12 ДЕКАБРЯ 1825 ГОДА, СУББОТА, ДЕНЬ, АНИЧКОВ ДВОРЕЦ, С. — ПЕТЕРБУРГ
За все эти дни у Николая не было времени на то, чтобы приватно поговорить с женой. Она была замкнута, отвечала ему односложно и часами сидела в своем маленьком кабинете, где сводчатый потолок был затянут небесно–голубым бархатом, расшитым серебряными звездами. Это было ребячество — она пряталась там, как дети прячутся в домике под столом. За обедом он взялся объяснить ей, что происходит, но она почему–то не смотрела ему в глаза.
— Шарлотта, ты неправа! — не выдержал он. — Ты ведешь себя так, как будто я перед тобой в чем–то провинился. Впрочем, нынче все так себя ведут!
Она, тяжело дыша, вертела в руках массивный хрустальный бокал, низко опустив голову. Он посмотрел на ровный пробор в ее блестящих темно–русых волосах и снова испытал прилив жалости и вины перед ней.
— Шарлотта, — снова начал он, — что я могу сделать? Сегодня получено еще одно письмо. Я уже послал за Мишелем, завтра Государственный совет, я объявлю им волю брата, а в понедельник — самое позднее, во вторник — будет присяга. У нас нет пути назад. Шарлотта, прошу тебя, не плачь, это ни на что не похоже!

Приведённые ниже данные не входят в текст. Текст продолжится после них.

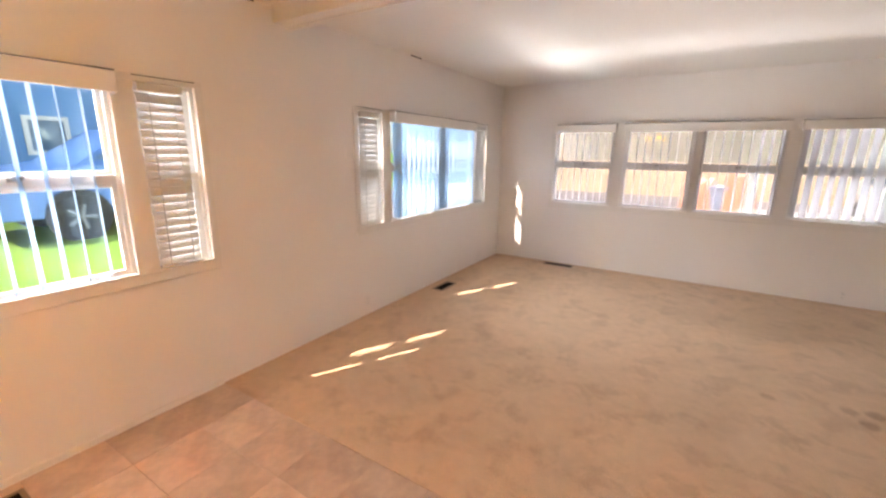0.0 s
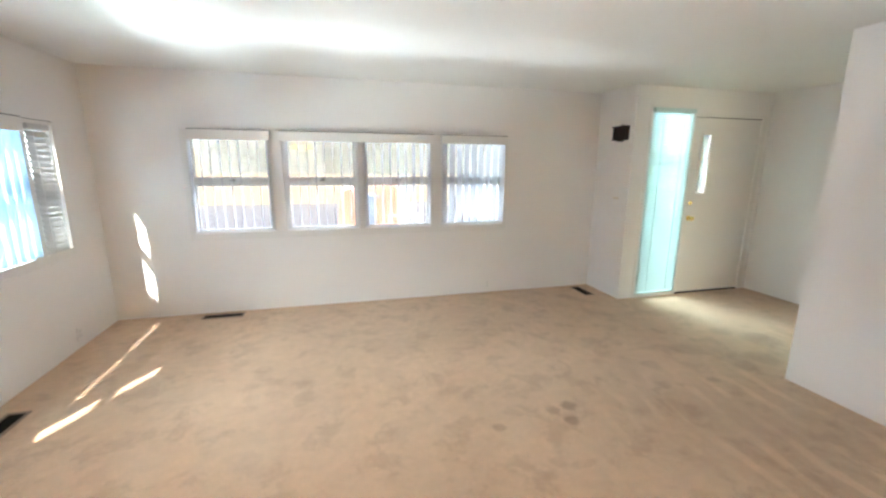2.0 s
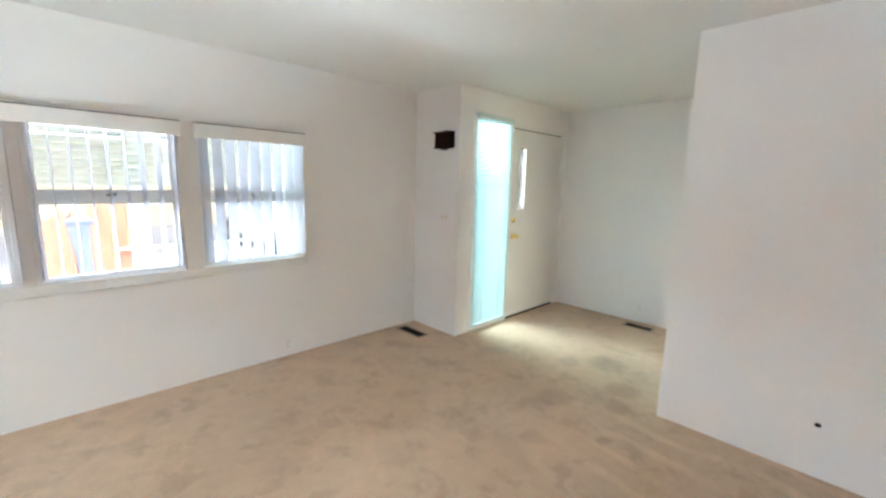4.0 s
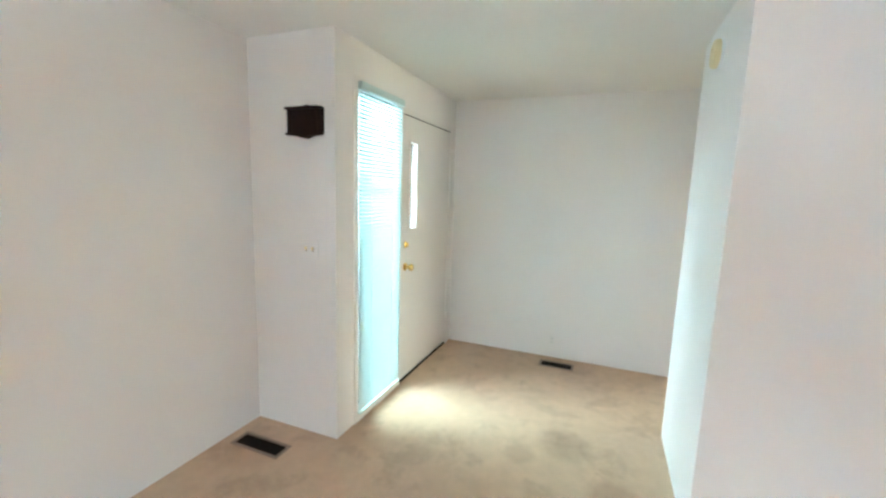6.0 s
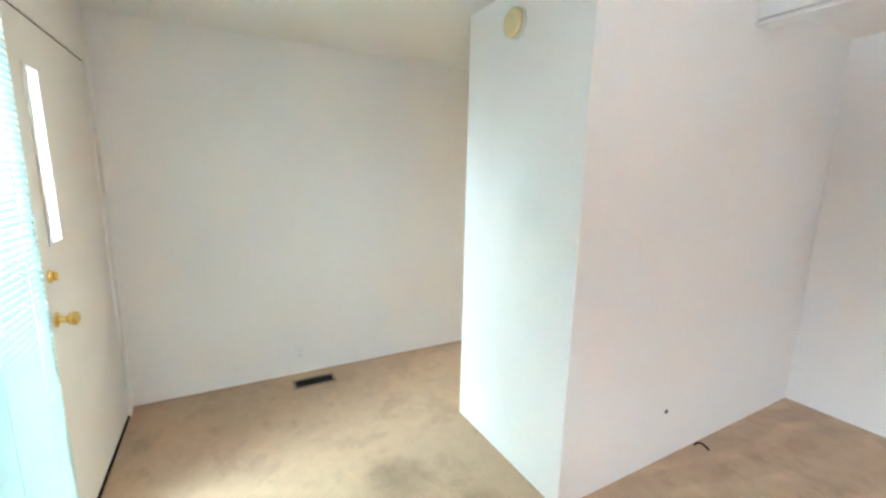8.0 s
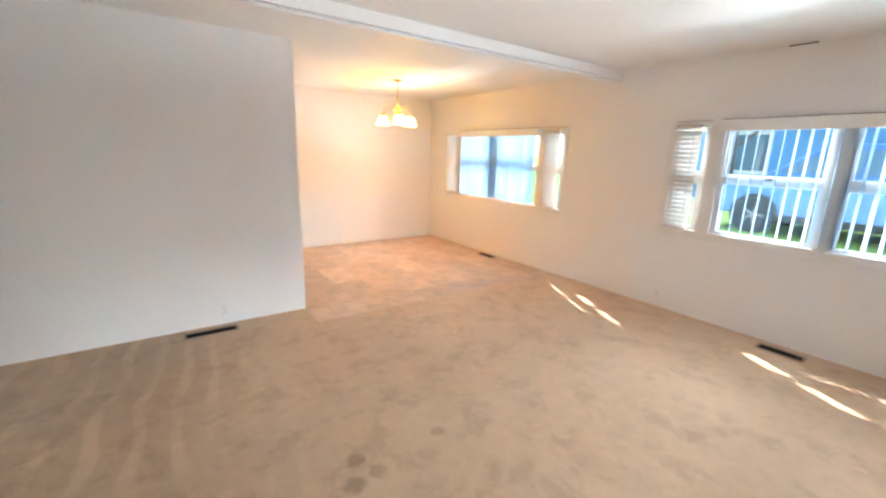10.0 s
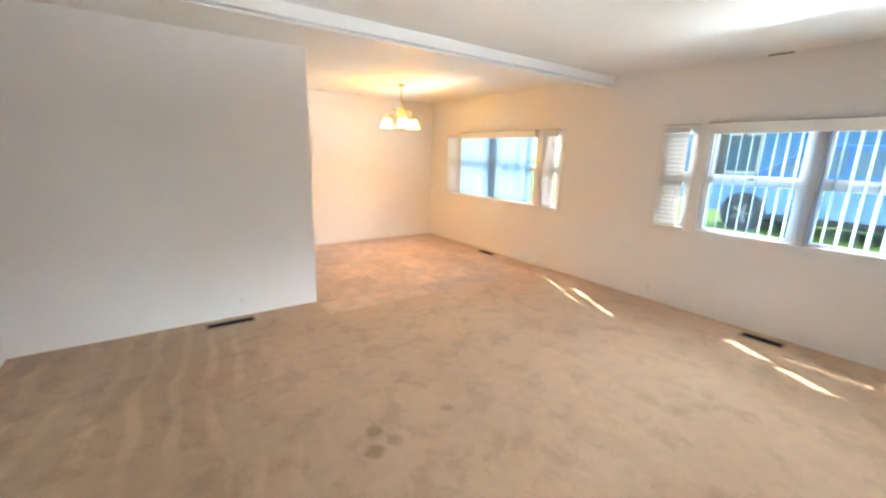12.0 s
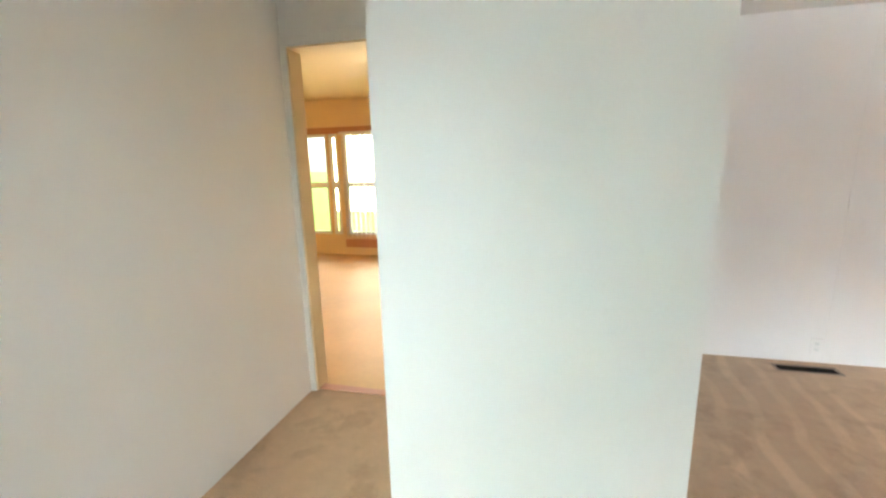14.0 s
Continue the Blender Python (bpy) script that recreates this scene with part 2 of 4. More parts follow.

— Я не говорю, что ты виноват, — прошептала она. — Я должна была знать, на что иду, но мне было тогда все равно.
— О чем ты?
Шарлотта подняла голову. Она не была красива в классическом смысле этого слова, но ее лицо поражало своей болезненной нежностью. Она была особенно трогательна сейчас, в тревожном состоянии последних дней — красные глаза, под глазами нежные синие тени, синие прожилки на висках. После слез у нее всегда, как в лихорадке, горели щеки и крылья носа. Прозрачная зареванная фламандка с полотен Вермеера.
— Когда отец узнал о том, что ты будешь свататься, он сначала был против, — тихо сказала она.
— Ну да, я знаю, — Николай удивился. Какое это сейчас имеет значение?
— Да, но ты не знаешь, что Мария Федоровна, маман, ему тогда же намекнула, что ты наследуешь Александру, в обход Константина, и он сразу согласился. Я тогда не придала этому значения. Я влюбилась и была готова на все.
Николай был искренне удивлен и рассержен. Маман! Это все было так давно — целых 8 лет назад, а им уже играли как пешкой. Неужели нельзя было предупредить, в конце концов, ввести его в курс дела, дать ему возможность подготовиться! Все — к чертовой матери эти дворцовые интриги! Если все будет хорошо, он наконец наведет порядок. Ради этого стоит рисковать жизнью. Должен быть порядок, в семье, во дворце, в стране. И только тогда…
— Прекрасная семейка, — пробормотал он, — прекрасная чувствительная семейка. Все хороши — и маменька, и детки.
Он перегнулся через стол и крепко взял Шарлотту за руку.
— Слушай меня внимательно. У нас с тобою все будет иначе. Мы всегда будем любить друг друга — нас не зря Бог соединил. Детей мы будем воспитывать сами — обещай мне это. Сашка не будет расти, как я, на руках у чужих людей, видя родителей в назначенные часы, как начальство. Няня–англичанка учила меня крестить лоб. Ежели бы не Мишель, я был бы совершенно один на свете. Но у нас так не будет.
Шарлотта кивнула и улыбнулась.
— Только вот что, — Николай встал из–за стола и одернул на себе мундир, — нам с тобой пора быть серьезнее. Я теперь буду звать тебя при людях Александрой Федоровной — как тебя нарекли в православном крещении. Русской императрице не пристало зваться Шарлоттой.
— Мне все равно, mon amie, — улыбнулась ему Шарлотта.
Он ехал из Аничкова дворца в Зимний по Невскому проспекту. По улице валила нарядная субботняя толпа. Попадавшиеся верховые узнавали его карету и раскланивались с белым плюмажем его шляпы, хорошо видным в темном окне. Город привычно купался в густой синеве зимних сумерек. Сияли тысячами свечей хрустальные люстры в богатых домах. Дорогие кареты стояли у дворцов, от лошадей шел пар на морозе, громко переговаривались кучера, сновали извозчики, все было как обычно, только непоправимо менялась жизнь.